- [PROBLEM TO SOLVE]: Look below for the line with "Write the Blender", then repeat it and all lines after it, exactly, minus any pictures.

Start of GIVEN DATA

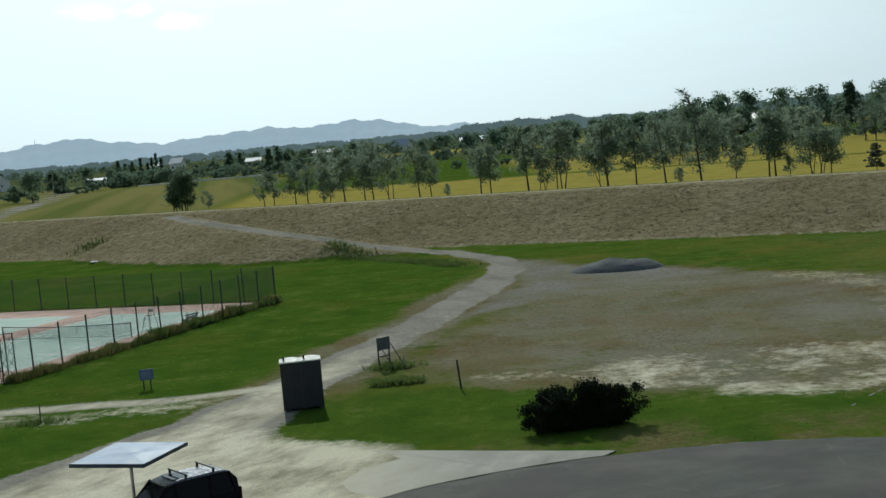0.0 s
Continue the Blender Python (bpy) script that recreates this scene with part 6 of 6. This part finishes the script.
grng = np.random.default_rng(71)
gx, gy = scatter(grng, 26, 118, 6, 70, 30000, lambda x, y: off_pavement(x, y) * (inside(x, y, LOT) < 0) * smooth(0, -3, levee_offset(x, y)) * (0.25 + 0.5 * (wave(x, y, 6, 4) > 0)) * smooth(115, 60, np.hypot(x, y)))
tufts("meadow_grass", "short uneven meadow grass with seed heads", gx, gy, 0.05, GRASS_BLADE, 1, 3, 0.9, 2.2)
gx, gy = scatter(grng, -45, 60, 48, 130, 16000, lambda x, y: off_pavement(x, y) * (inside(x, y, LOT) < -0.5) * smooth(0, -3, levee_offset(x, y)) * (0.2 + 0.45 * (wave(x, y, 6, 4) > 0)))
tufts("lawn_grass", "rough lawn grass between track and court", gx, gy, 0.05, TURF_BLADE, 2, 3, 0.8, 2.0)
gx, gy = scatter(grng, -60, 170, 0, 215, 150000, lambda x, y: (levee_offset(x, y) > 0.2) * (levee_offset(x, y) < levee_width(x) + 0.5) * (to_line(x, y, RAMP)[0] > 2.0) * (to_line(x, y, PATH_DOWN)[0] > 1.0) * (0.35 + 0.65 * (wave(x, y, 1.1, 3) * wave(x, y, 2.7, 8) > 0.02)))
tufts("levee_hay", "clumps of dry cut grass on the levee slope", gx, gy, 0.1, HAY_BLADE, 3, 3, 0.5, 2.2)
gx, gy = scatter(grng, -2, 82, 34, 118, 22000, lambda x, y: (inside(x, y, LOT) > 0) * off_pavement(x, y) * smooth(-0.2, 0.7, wave(x, y, 5, 6)) * (0.3 + 0.7 * smooth(20, 50, x)) * 0.6)
tufts("lot_growth", "thin dry growth on the bare lot", gx, gy, 0.045, LOT_BLADE, 4, 3, 0.5, 2.4)

gx, gy = scatter(grng, -30, 165, 5, 190, 60000, lambda x, y: (levee_offset(x, y) > 0.5) * (levee_offset(x, y) < levee_width(x) - 0.5) * (to_line(x, y, RAMP)[0] > 2.2) * (to_line(x, y, PATH_DOWN)[0] > 1.2) * (0.25 + 0.75 * (wave(x, y, 2.3, 11) > 0.1)))
tufts("levee_clods", "rough clods and stubble of dry grass on the levee slope", gx, gy, 0.085, CLOD_HAY, 17, 4, 1.7, 1.6)
gx, gy = scatter(grng, 24, 112, -8, 66, 9000, lambda x, y: off_pavement(x, y) * (inside(x, y, LOT) < -0.3) * smooth(0, -4, levee_offset(x, y)) * smooth(-0.1, 0.5, wave(x, y, 3.2, 12)) * smooth(120, 70, np.hypot(x, y)))
tufts("meadow_tufts", "coarse dark green tufts in the mown meadow", gx, gy, 0.08, GRASS_BLADE, 18, 6, 0.6, 1.6)

# weeds along the court fence
t = grng.uniform(0, 33, 3200)
o = grng.normal(0, 0.26, 3200)
fx, fy = COURT_C.x + COURT_V.x * t - COURT_U.x * (o + 0.1), COURT_C.y + COURT_V.y * t - COURT_U.y * (o + 0.1)
tufts("fence_weeds", "tall mixed weeds grown through the court fence", fx, fy, 0.42 + 0.2 * np.sin(t * 1.3) * np.sin(t * 0.47 + 1), WEED, 5, 7, 0.06, 0.6)
t = grng.uniform(0, 38, 700)
o = grng.normal(0, 0.2, 700)
tufts("fence_weeds", "low weeds along the far court fence", COURT_C.x + COURT_U.x * t - COURT_V.x * o, COURT_C.y + COURT_U.y * t - COURT_V.y * o, 0.25, WEED_DARK, 6, 6, 0.08, 0.5)
# bank beside the ramp road, patch by the board, tuft on the oval
t = grng.uniform(0, 1, 1500)
line = spline([(-10, 146), (-4.5, 139), (0.5, 131), (3.4, 125)])
bx, by = np.interp(t * (len(line) - 1), np.arange(len(line)), line[:, 0]), np.interp(t * (len(line) - 1), np.arange(len(line)), line[:, 1])
tufts("bank_weeds", "dark green weeds on the bank of the ramp", bx + grng.normal(0, 0.7, 1500), by + grng.normal(0, 0.8, 1500), 0.28, WEED_DARK, 7, 7, 0.1, 0.7)
tufts("weed_patch", "dark dense patch of tall grass on the lawn", -2.2 + grng.normal(0, 0.6, 420).clip(-1.4, 1.4), 67.9 + grng.normal(0, 0.3, 420), 0.26, WEED_DARK, 8, 9, 0.16, 1.1)
tufts("stand_weeds", "tall grass round the board stand", -2.4 + grng.normal(0, 0.6, 220), 72.8 + grng.normal(0, 0.4, 220), 0.3, WEED_DARK, 9, 7, 0.1, 1.0)
tufts("stake_weeds", "ring of grass round a short stake", -20.8 + grng.normal(0, 0.7, 200), 66.2 + grng.normal(0, 0.35, 200), 0.22, WEED_DARK, 10, 6, 0.08, 0.6)
tufts("reed_tuft", "reddish brown tuft of tall grass on the meadow", 80.0 + grng.normal(0, 0.9, 160), 62.2 + grng.normal(0, 0.5, 160), 0.2, plain("reed", (0.17, 0.15, 0.06), 0.9, vary=0.4), 11, 9, 0.14, 1.3)
tufts("bank_weeds", "dark weeds at the top of the ramp", -46.5 + grng.normal(0, 1.3, 160), 184 + grng.normal(0, 1.0, 160), 0.3, WEED_DARK, 12, 7, 0.1, 0.6)
# crumbs of cut grass on the meadow, weeds behind the levee crest
gx, gy = scatter(grng, 34, 90, -14, 44, 19000, lambda x, y: off_pavement(x, y) * (inside(x, y, LOT) < -1) * smooth(0, -3, levee_offset(x, y)) * smooth(-0.1, 0.6, wave(x, y, 5, 2)) * 0.8)
tufts("cut_grass", "pale crumbs of dry cut grass on the meadow", gx, gy, 0.042, leafy("cut_grass", (0.13, 0.135, 0.058), (0.23, 0.225, 0.115), 0.8), 13, 5, 0.8, 2.6)
az, d = np.radians(grng.uniform(66, 92, 5200)), np.zeros(5200)
d = 185 + 26 * grng.uniform(0, 1, 5200) ** 1.6 + 8 * np.sin(az * 40)
wx, wy = d * np.sin(az), d * np.cos(az)
keep = (levee_offset(wx, wy) - levee_width(wx) > 6.0) & (np.abs((wx - 184.0) * -0.193 + (wy - 56.2) * 0.981) > 4.6)
tufts("verge_weeds", "rough green weeds on the verge behind the levee", wx[keep], wy[keep], 0.38, VERGE_WEED, 14, 6, 0.3, 0.9)
cx, cy = scatter(grng, 48, 92, 2, 40, 15, lambda x, y: smooth(0, -5, levee_offset(x, y)))
tufts("soil_clods", "dark clods of earth scattered on the meadow", cx, cy, 0.1, plain("clod", (0.035, 0.03, 0.02), 0.95), 15, 6, 0.8, 0.6)
t = grng.uniform(12, 33, 2200)
o = grng.normal(0, 0.3, 2200)
tufts("fence_weeds", "dark bushy weeds in the court fence", COURT_C.x + COURT_V.x * (33 - t) - COURT_U.x * (o + 0.1), COURT_C.y + COURT_V.y * (33 - t) - COURT_U.y * (o + 0.1), 0.36 + 0.28 * np.sin(t * 2.1) * np.sin(t * 0.9), WEED_DARK, 16, 7, 0.16, 0.8)
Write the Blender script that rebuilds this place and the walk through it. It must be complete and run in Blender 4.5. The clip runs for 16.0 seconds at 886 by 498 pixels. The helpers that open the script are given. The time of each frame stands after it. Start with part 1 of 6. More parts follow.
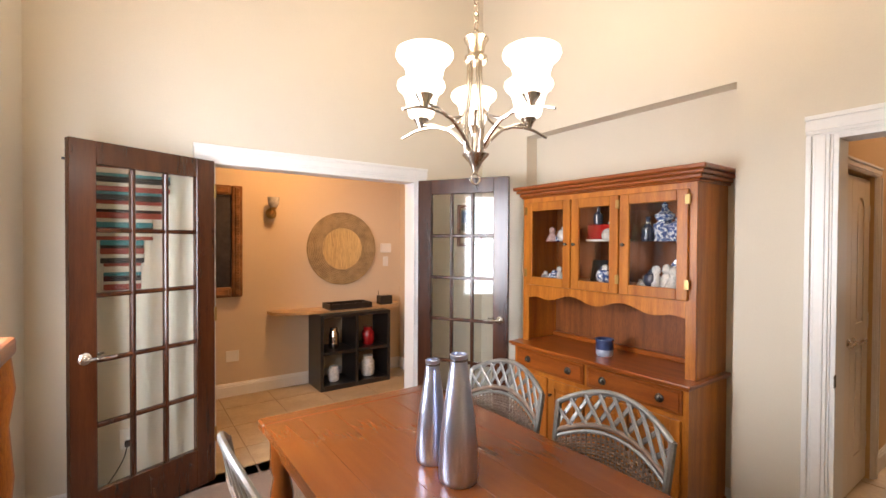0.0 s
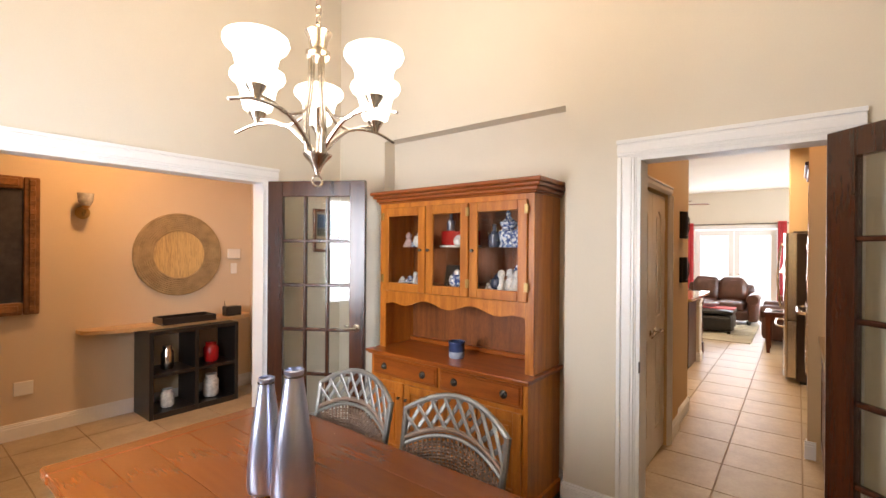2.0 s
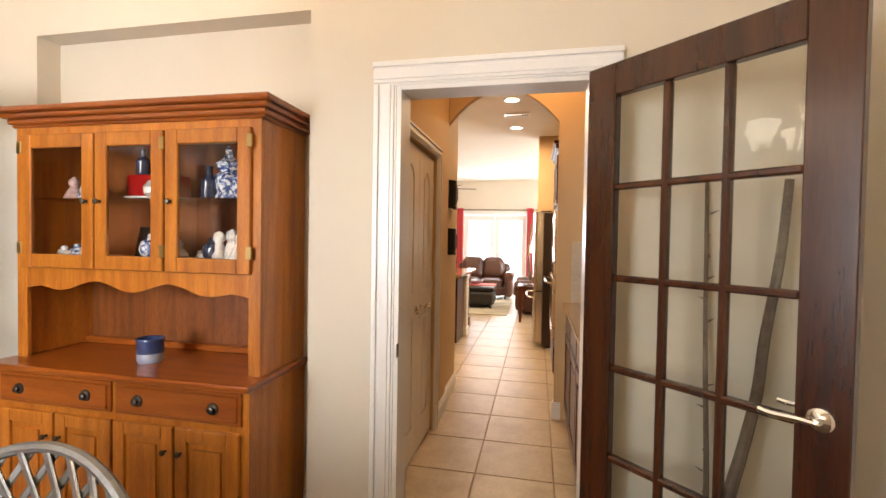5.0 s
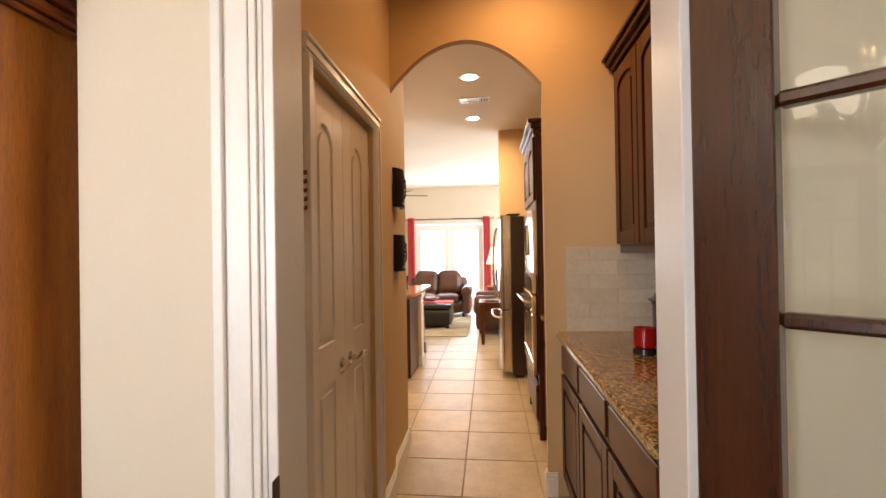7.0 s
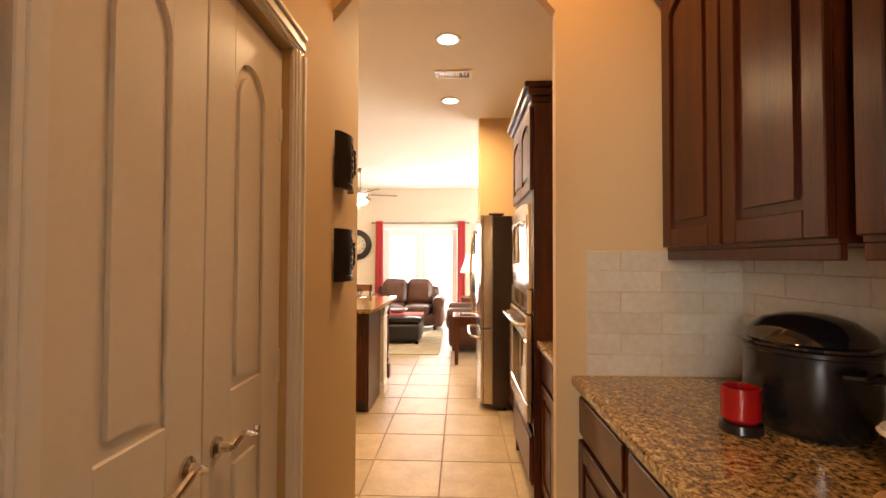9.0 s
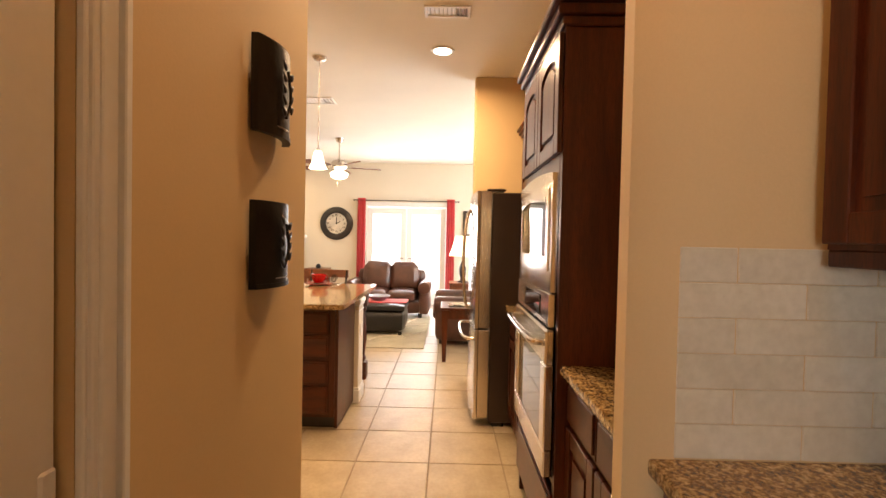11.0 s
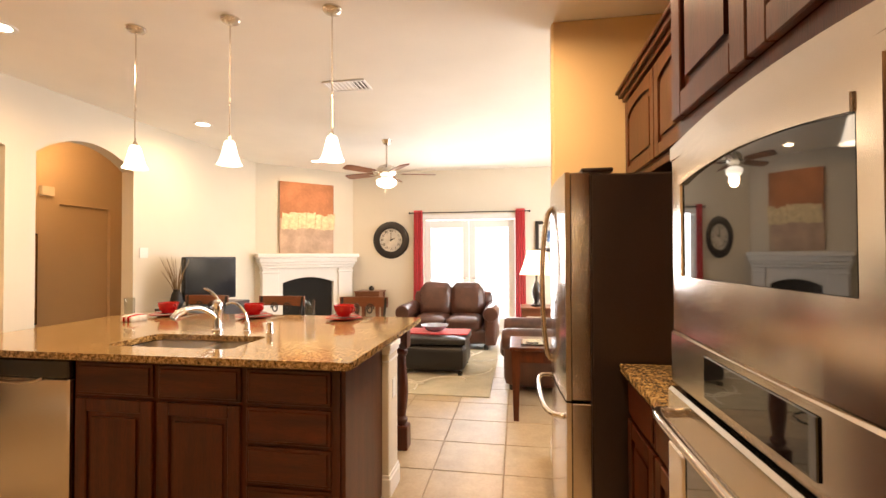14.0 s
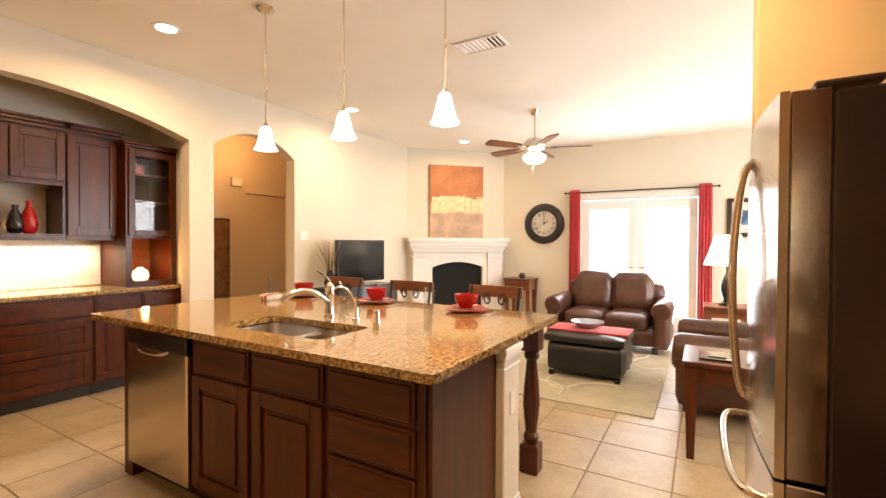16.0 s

End of GIVEN DATA

- [FINISHED ANSWER]:
Write the Blender script that rebuilds this place and the walk through it. It must be complete and run in Blender 4.5. The clip runs for 16.0 seconds at 886 by 498 pixels. The helpers that open the script are given. The time of each frame stands after it. Start with part 1 of 6. More parts follow.
0.0 s
2.0 s
5.0 s
7.0 s
9.0 s
11.0 s
14.0 s
16.0 s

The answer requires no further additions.